Robust, Scalable Language Generation Using Symbolic and Statistical Techniques
This is a three-year continuing award. Natural language processing comprises both language analysis (text in) and language generation (text out). While many applications need both capabilities, the bulk of research and development has so far been on the former. As a result, weaknesses in many practical systems (e.g., translation, explanation, dialogue) are traceable to classic problems in natural language generation (NLG). New statistical techniques have made it possible to address classic problems through the extraction of knowledge automatically from online text corpora, but so far these techniques have been applied primarily to language analysis, and not to NLG. For example, word-sense disambiguation (word to concept) has been the object of intense recent study, while lexical selection (concept to word) has languished, relatively speaking. A similar discrepancy exists between sentence parsing (analysis) and sentence structuring (generation).
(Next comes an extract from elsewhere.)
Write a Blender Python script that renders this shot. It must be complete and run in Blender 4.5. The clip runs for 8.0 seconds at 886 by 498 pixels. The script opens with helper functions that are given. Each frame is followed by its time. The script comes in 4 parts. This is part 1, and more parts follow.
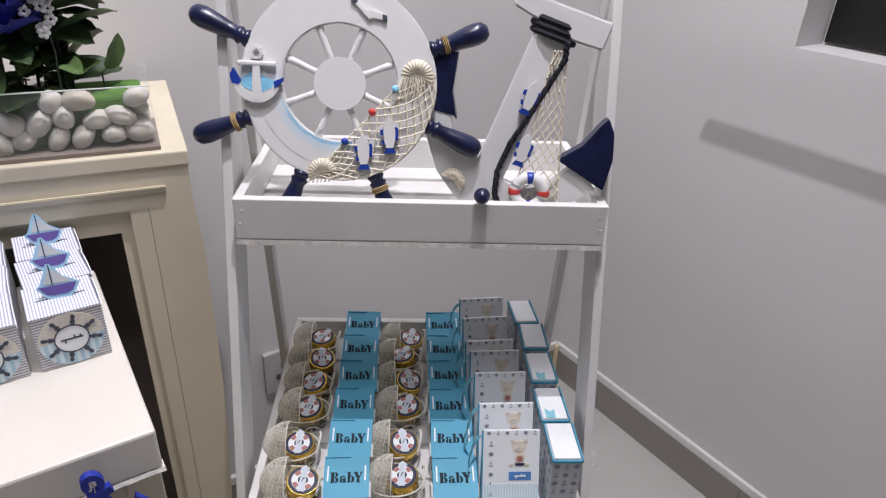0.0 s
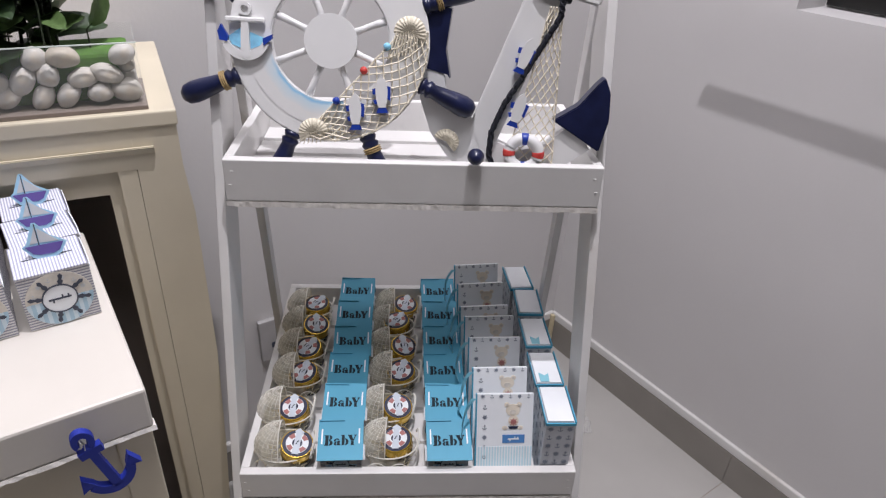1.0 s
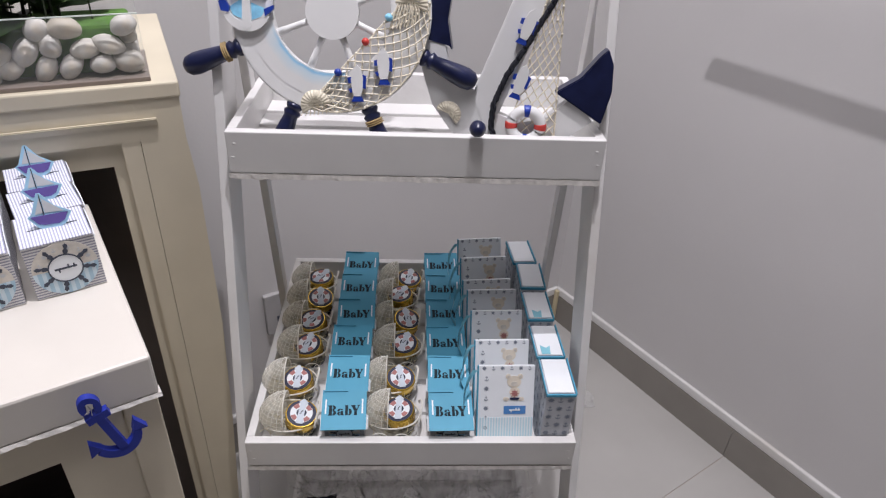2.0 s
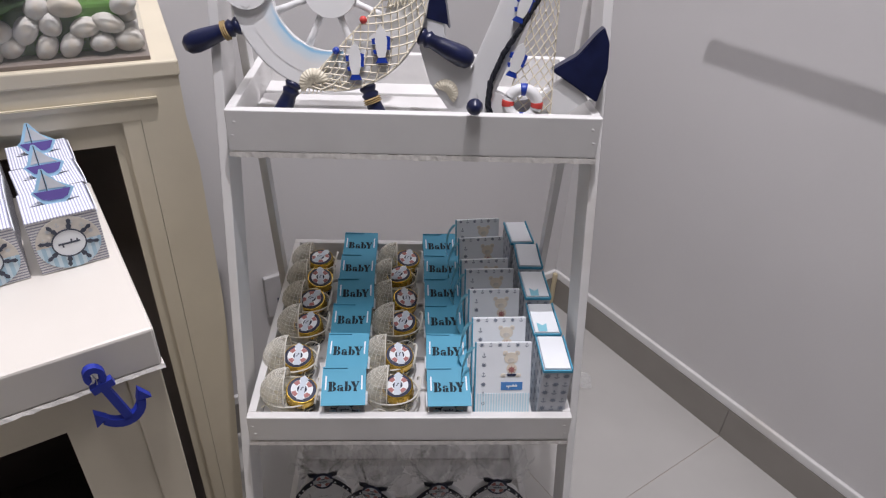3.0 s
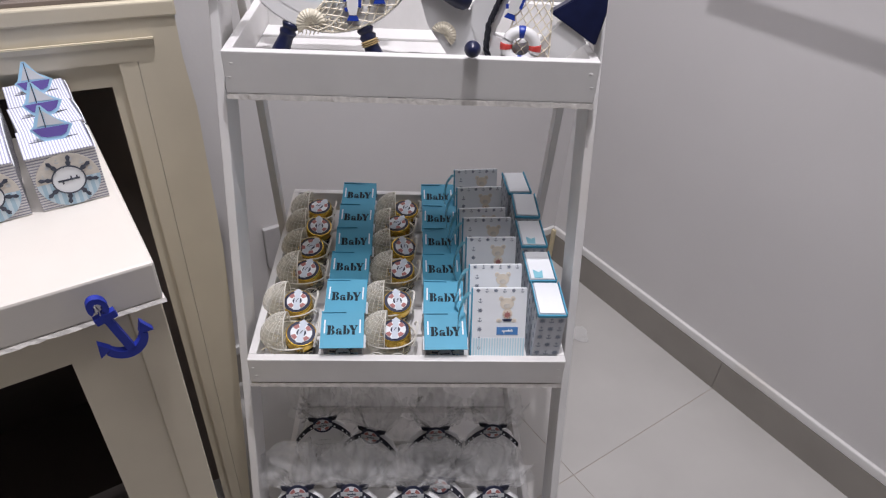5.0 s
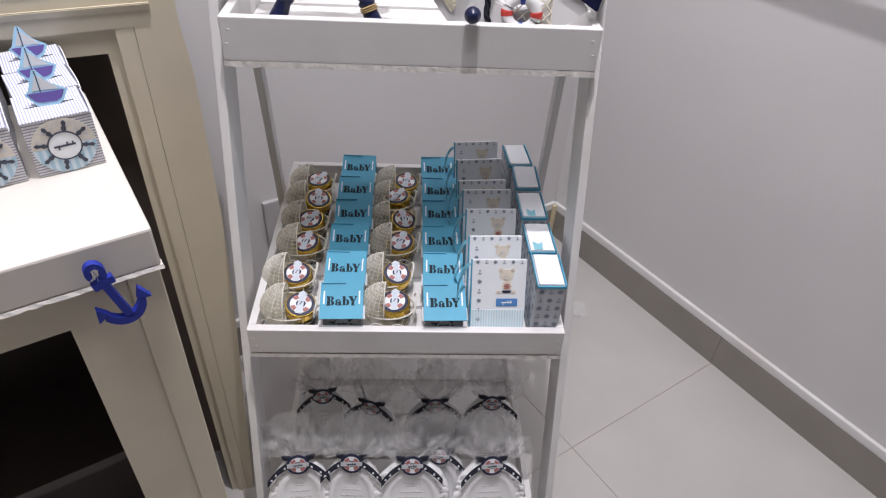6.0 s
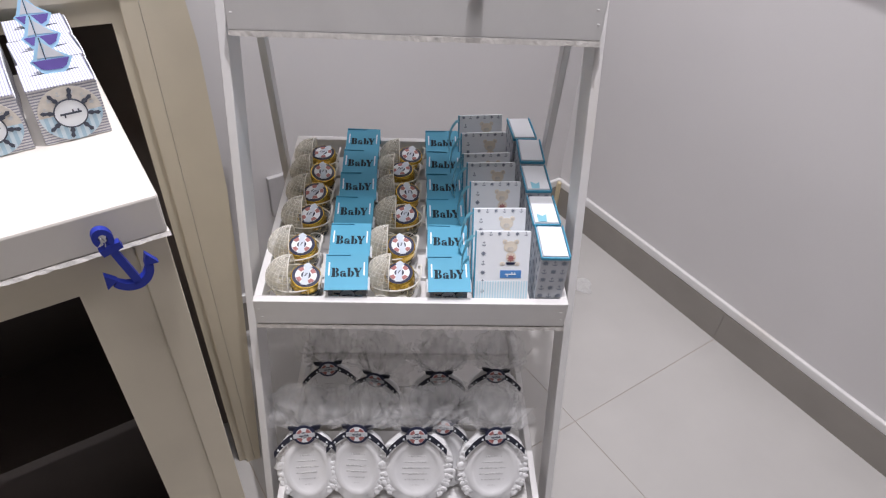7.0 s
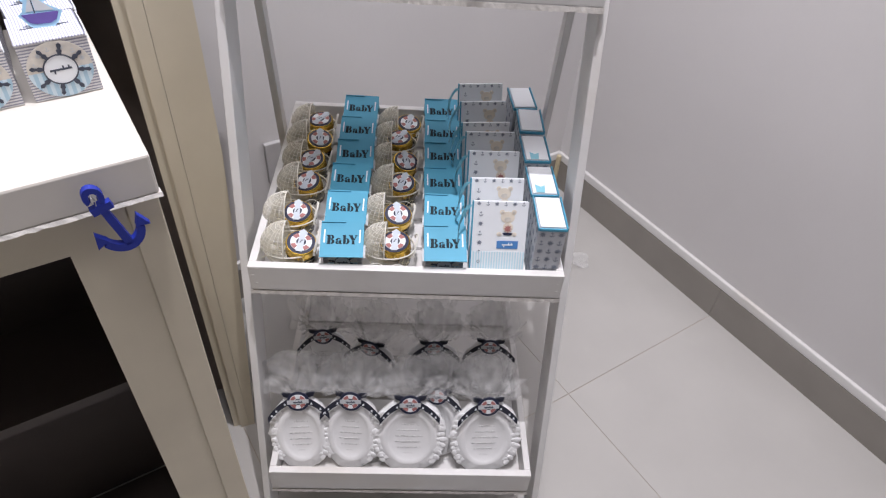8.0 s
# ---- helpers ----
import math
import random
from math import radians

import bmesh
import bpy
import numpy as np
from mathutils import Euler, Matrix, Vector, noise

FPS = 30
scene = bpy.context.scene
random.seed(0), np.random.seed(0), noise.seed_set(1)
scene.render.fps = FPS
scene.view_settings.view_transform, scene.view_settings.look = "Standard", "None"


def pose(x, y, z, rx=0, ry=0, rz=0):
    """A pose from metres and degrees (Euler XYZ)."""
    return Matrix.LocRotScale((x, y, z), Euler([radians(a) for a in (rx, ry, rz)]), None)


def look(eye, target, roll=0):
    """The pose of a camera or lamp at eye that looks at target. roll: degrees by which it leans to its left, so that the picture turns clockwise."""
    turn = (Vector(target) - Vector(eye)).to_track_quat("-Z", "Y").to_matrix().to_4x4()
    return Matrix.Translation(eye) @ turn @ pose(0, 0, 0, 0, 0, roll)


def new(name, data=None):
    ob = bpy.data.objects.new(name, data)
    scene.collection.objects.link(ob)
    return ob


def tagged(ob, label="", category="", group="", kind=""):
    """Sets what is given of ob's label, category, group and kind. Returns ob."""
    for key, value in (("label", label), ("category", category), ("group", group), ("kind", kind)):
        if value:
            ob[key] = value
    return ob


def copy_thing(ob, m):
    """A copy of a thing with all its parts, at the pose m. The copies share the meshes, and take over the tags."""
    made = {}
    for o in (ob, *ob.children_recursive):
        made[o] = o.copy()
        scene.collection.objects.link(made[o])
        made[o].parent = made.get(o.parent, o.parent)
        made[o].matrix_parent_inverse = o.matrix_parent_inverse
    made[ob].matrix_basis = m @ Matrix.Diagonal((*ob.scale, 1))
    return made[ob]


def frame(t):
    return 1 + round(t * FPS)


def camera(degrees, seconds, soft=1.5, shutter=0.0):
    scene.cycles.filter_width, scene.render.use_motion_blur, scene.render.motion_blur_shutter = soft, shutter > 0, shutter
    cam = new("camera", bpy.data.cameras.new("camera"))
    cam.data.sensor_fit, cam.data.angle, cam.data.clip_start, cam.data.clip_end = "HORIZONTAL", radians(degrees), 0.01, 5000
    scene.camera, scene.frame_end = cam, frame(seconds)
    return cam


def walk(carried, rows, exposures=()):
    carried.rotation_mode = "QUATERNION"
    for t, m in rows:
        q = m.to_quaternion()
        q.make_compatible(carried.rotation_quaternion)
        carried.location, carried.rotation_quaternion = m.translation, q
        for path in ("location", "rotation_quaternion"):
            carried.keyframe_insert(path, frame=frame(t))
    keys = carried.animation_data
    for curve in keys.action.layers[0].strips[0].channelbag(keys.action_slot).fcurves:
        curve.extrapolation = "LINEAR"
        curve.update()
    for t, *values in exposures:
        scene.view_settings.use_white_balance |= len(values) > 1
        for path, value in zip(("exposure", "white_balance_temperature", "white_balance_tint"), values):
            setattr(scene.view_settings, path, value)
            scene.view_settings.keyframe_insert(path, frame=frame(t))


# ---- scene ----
cam = camera(68.5, 8.0, soft=1.2)
PATH = [
    (0, (-0.019, 0.001, 1.183), (0.098, 1.759, 0.236), 2.8),
    (0.5, (-0.018, -0.001, 1.178), (0.105, 1.743, 0.207), 3.0),
    (1, (-0.014, 0.001, 1.169), (0.112, 1.719, 0.152), 3.0),
    (1.5, (-0.011, -0.001, 1.168), (0.097, 1.696, 0.115), 2.9),
    (3, (-0.007, -0.019, 1.162), (0.101, 1.642, 0.054), 2.8),
    (3.5, (-0.008, -0.028, 1.162), (0.098, 1.621, 0.035), 3.2),
    (4, (-0.004, -0.033, 1.158), (0.105, 1.601, 0.011), 3.2),
    (4.5, (-0.004, -0.036, 1.154), (0.105, 1.579, -0.021), 3.2),
    (6, (-0.001, -0.041, 1.14), (0.105, 1.514, -0.112), 3.4),
    (6.5, (-0.003, -0.047, 1.137), (0.096, 1.488, -0.142), 3.5),
    (7, (-0.001, -0.051, 1.133), (0.093, 1.468, -0.165), 3.2),
    (7.5, (0.001, -0.051, 1.129), (0.105, 1.441, -0.198), 4.1),
    (8, (0.002, -0.05, 1.125), (0.103, 1.415, -0.234), 4.6),
]
walk(cam, [(t, look(eye, target, roll)) for t, eye, target, roll in PATH],
     exposures=[(0, 0.06), (1.5, 0.03), (4.5, 0.07), (6.5, 0.38), (8, 0.47)])

# ---- world and light ----
world = bpy.data.worlds.new("room_air")
scene.world = world
world.use_nodes = True
world.node_tree.nodes["Background"].inputs[0].default_value = (0.75, 0.82, 1.0, 1)
world.node_tree.nodes["Background"].inputs[1].default_value = 0.02


def overhead_light(x, y, z, watts, radius, colour=(0.975, 0.94, 1.0)):
    """A disc lamp just under the ceiling, out of view, with no fitting."""
    data = bpy.data.lights.new("unseen_light", "AREA")
    data.shape, data.size, data.energy, data.color = "DISK", radius * 2, watts, colour
    ob = new("unseen_light", data)
    ob.matrix_world = pose(x, y, z)
    return ob


# first the key that casts the sharp shadows, then three added fill lights
LAMPS = [(0.05, 0.445, 22, 0.012), (0.15, 0.95, 4, 0.05), (0.70, -2.2, 1.0, 0.06), (-0.05, 0.0, 12, 0.25)]
CEIL = 2.6
for lx, ly, lw, lr in LAMPS:
    overhead_light(lx, ly, CEIL - 0.02, lw, lr)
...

While trainable parsers can now operate on unrestricted text, NLG usually requires perfect inputs and relies on handcrafted, domain-specific knowledge. We believe that statistical methods have the potential to improve NLG technology in the near term, to enable new applications, and to open up new research problems. Our research will emphasize accuracy, scalability, robustness, and evaluation; it will combine hand-built grammar, online lexical resources, and novel "learning by reading" approaches for gathering knowledge automatically from online texts.